Why is that? One z^2 look-up would replace 7 fragment shading instructions (if I count right). What are the relative latencies involved?

z^2 is just z*z. Hardly difficult for even register combiners (or texture_env, for that matter), let alone more powerful shaders.

Originally posted by jwatte:
[b]I knew it must’ve been done :slight_smile:

However, regarding this quote:
Why is that? One z^2 look-up would replace 7 fragment shading instructions (if I count right). What are the relative latencies involved?[/b]

The problem is that the texture lookup is generated and consumed by the fragment shader. It’s not like any “fixed pipeline” texture lookup which can be requested by an early stage of the graphics pipeline and consumed in a later stage. Unless you are able to do work in parallel with the texture lookup, this normally means quite a heavy latency (implementation dependent ).

Note that even if the texture data is already in the texture cache (which may not be the case for textures used as arbitrary lookup tables), you still have to request the data, the request has to flow through intermediate units to arrive to the servicer unit (texture cache) and go back to the originator in the fragment shader. Another solution would be to have a heavily pipelined fragment shader execution unit, so the texture can be requested in one stage of execution and consumed in a later stage, but I don’t think you can fit so many stages between one and the other (specially without inserting bubbles to avoid RAW data hazards).

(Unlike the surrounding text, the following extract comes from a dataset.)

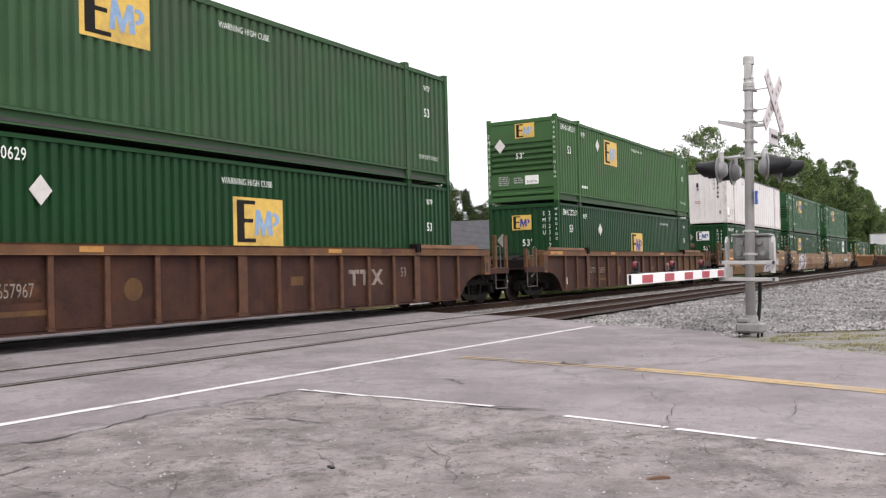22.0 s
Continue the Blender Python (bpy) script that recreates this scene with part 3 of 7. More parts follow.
def white_container(x0, base):
    box = thing("shipping_container", on_train(x0), "white smooth-sided container with rusty posts, stacked on a green one",
                "container", "containers on the train")
    CONSIST.append((box, x0))
    w, z0, z1 = WIDE / 2, base, base + HIGH - 0.03
    for sign in (-1, 1):
        n = 24
        for i in range(n):
            a = 0.16 + i * (LONG - 0.32) / n
            b = a + (LONG - 0.32) / n - 0.004
            part("side_sheet", lambda: Shape().box(a, b, sign * (w - 0.05), sign * (w - 0.018), z0 + 0.1, z1 - 0.07), WHITE_BOX, box,
                 key=("wsheet", i, sign))
            if i:
                part("seam_batten", lambda: Shape().box(a - 0.03, a + 0.03, sign * (w - 0.02), sign * (w - 0.006), z0 + 0.11, z1 - 0.08), WHITE_BOX, box,
                     key=("wbat", i, sign))
            if sign < 0:
                part("reflector", lambda: Shape().box(a + 0.26, a + 0.38, sign * (w - 0.018) - 0.004, sign * (w - 0.018), z0 + 0.13, z0 + 0.175), FADED_RED, box,
                     key=("wrefl", i, sign))
        part("bottom_rail", Shape().box(0.1, LONG - 0.1, sign * (w - 0.06), sign * (w - 0.004), z0 + 0.02, z0 + 0.11, 0.01), RUSTY_WHITE, box, "rust-streaked bottom rail")
        part("top_rail", Shape().box(0.1, LONG - 0.1, sign * (w - 0.06), sign * (w - 0.002), z1 - 0.08, z1, 0.01), DARK_TRIM, box)
        for px in (0.0, 1.92, 14.07, LONG - 0.16):
            part("post", Shape().box(px, px + 0.16, sign * (w - 0.14), sign * (w + 0.008), z0, z1 + 0.012, 0.015), RUSTY_WHITE, box, "rust-streaked post")
    for px, q, lab in ((0.02, 0.06, "rear"), (LONG - 0.06, LONG - 0.02, "front")):
        part("end_wall", Shape().box(px, q, -w + 0.14, w - 0.14, z0 + 0.1, z1 - 0.07), WHITE_BOX, box)
        part("end_header", Shape().box(px - 0.01, q + 0.01, -w + 0.14, w - 0.14, z1 - 0.08, z1, 0.008), DARK_TRIM, box)
        part("end_sill", Shape().box(px - 0.01, q + 0.01, -w + 0.14, w - 0.14, z0 + 0.01, z0 + 0.1, 0.008), RUSTY_WHITE, box)
    for i in range(8):
        yy = -w + 0.28 + i * 0.29
        part("rear_batten", Shape().box(-0.006, 0.022, yy - 0.025, yy + 0.025, z0 + 0.1, z1 - 0.08, 0.006), WHITE_BOX, box)
    part("roof_panel", Shape().box(0.1, LONG - 0.1, -w + 0.05, w - 0.05, z1 - 0.03, z1 - 0.01), WHITE_BOX, box)
    part("floor_panel", Shape().box(0.1, LONG - 0.1, -w + 0.06, w - 0.06, z0 + 0.05, z0 + 0.1), DARK_TRIM, box)
    part("document_tube", Shape().box(-0.05, 0.0, 0.22, 0.32, z1 - 0.82, z1 - 0.56, 0.02), LOGO_BLACK, box, "black document holder")
    part("latch", Shape().tube((-0.03, 0.25, z1 - 0.98), (-0.03, 0.25, z1 - 0.90), 0.045), LOGO_BLACK, box)
    y = -w + 0.005
    lettering("marking", "WTP", 0.22, (1.45, y - 0.01, z1 - 0.42), SIDE, STENCIL_DARK, box, 0.75)
    lettering("marking", "ECOU", 0.22, (4.35, y - 0.01, z1 - 0.42), SIDE, STENCIL_DARK, box, 0.75)
    lettering("marking", "295 966", 0.22, (5.7, y - 0.01, z1 - 0.42), SIDE, STENCIL_DARK, box, 0.75)
    lettering("marking", "53 102", 0.18, (9.4, y - 0.01, z1 - 0.42), SIDE, STENCIL_DARK, box, 0.75)
    bars(box, 1.0, y - 0.01, z0 + 0.8, 0.22, 9, SIDE, SMALL_PRINT, 0.022, 9)
    bars(box, 1.42, y - 0.01, z0 + 0.8, 0.22, 9, SIDE, SMALL_PRINT, 0.022, 19)
    bars(box, 1.45, y - 0.01, z1 - 0.56, 0.35, 2, SIDE, STENCIL_DARK, 0.02, 10)
    part("notice", Shape().box(0.25, 0.7, y - 0.014, y - 0.006, z0 + 0.33, z0 + 0.42), SMALL_PRINT, box)
    part("notice", Shape().box(0.27, 0.68, y - 0.012, y - 0.006, z0 + 0.46, z0 + 0.86), TRIM_WHITE, box)
    for j, ch in enumerate("ECOU"):
        lettering("marking", ch, 0.22, (-0.008, -0.66, z1 - 0.2 - j * 0.24), REAR, STENCIL_DARK, box, 0.75)
    for j, ch in enumerate("295966"):
        lettering("marking", ch, 0.24, (-0.008, -0.86, z1 - 0.2 - j * 0.24), REAR, STENCIL_DARK, box, 0.85, 1.0, 0.012)
    lettering("marking", "WTP", 0.18, (14.9, y - 0.01, z1 - 0.42), SIDE, STENCIL_DARK, box, 0.75)
    bars(box, -0.008, 0.27, z0 + 1.28, 0.32, 2, REAR, FADED_RED, 0.05, 11)
    part("plate", Shape().box(-0.012, 0.0, -1.02, -0.9, z0 + 0.5, z0 + 0.7), PLACARD_DULL, box)
    return box


def wheelset():
    s = Shape()
    for sy in (-1, 1):
        s.lathe([(0.10, sy * 0.60), (0.10, sy * 0.68), (0.30, sy * 0.70), (0.36, sy * 0.685), (0.445, sy * 0.685), (0.445, sy * 0.705), (0.421, sy * 0.72),
                 (0.418, sy * 0.80), (0.355, sy * 0.80), (0.33, sy * 0.765), (0.14, sy * 0.775), (0.11, sy * 0.83), (0.085, sy * 0.90)], 28, axis="y")
    s.tube((0, -0.62, 0), (0, 0.62, 0), 0.085, n=12)
    return s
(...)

And this is why we need high level shader compilers now! I really do not want to have to wrap my brain around “data hazards” when all I really want to do is write a shader :slight_smile:

Astonishing to see how Shaders could look like if we had OpenGL 2 already (and astonishing too how much more advanced the wildcat hw must be compared to what the NV30 GL spec tells about the hardware). Does anyone know (or have a good guess) how loops are executed on the wildcat [Are they unrolled?] (and if somebody knows exactly just out of curiosity: What’s the limit for maxIterations?)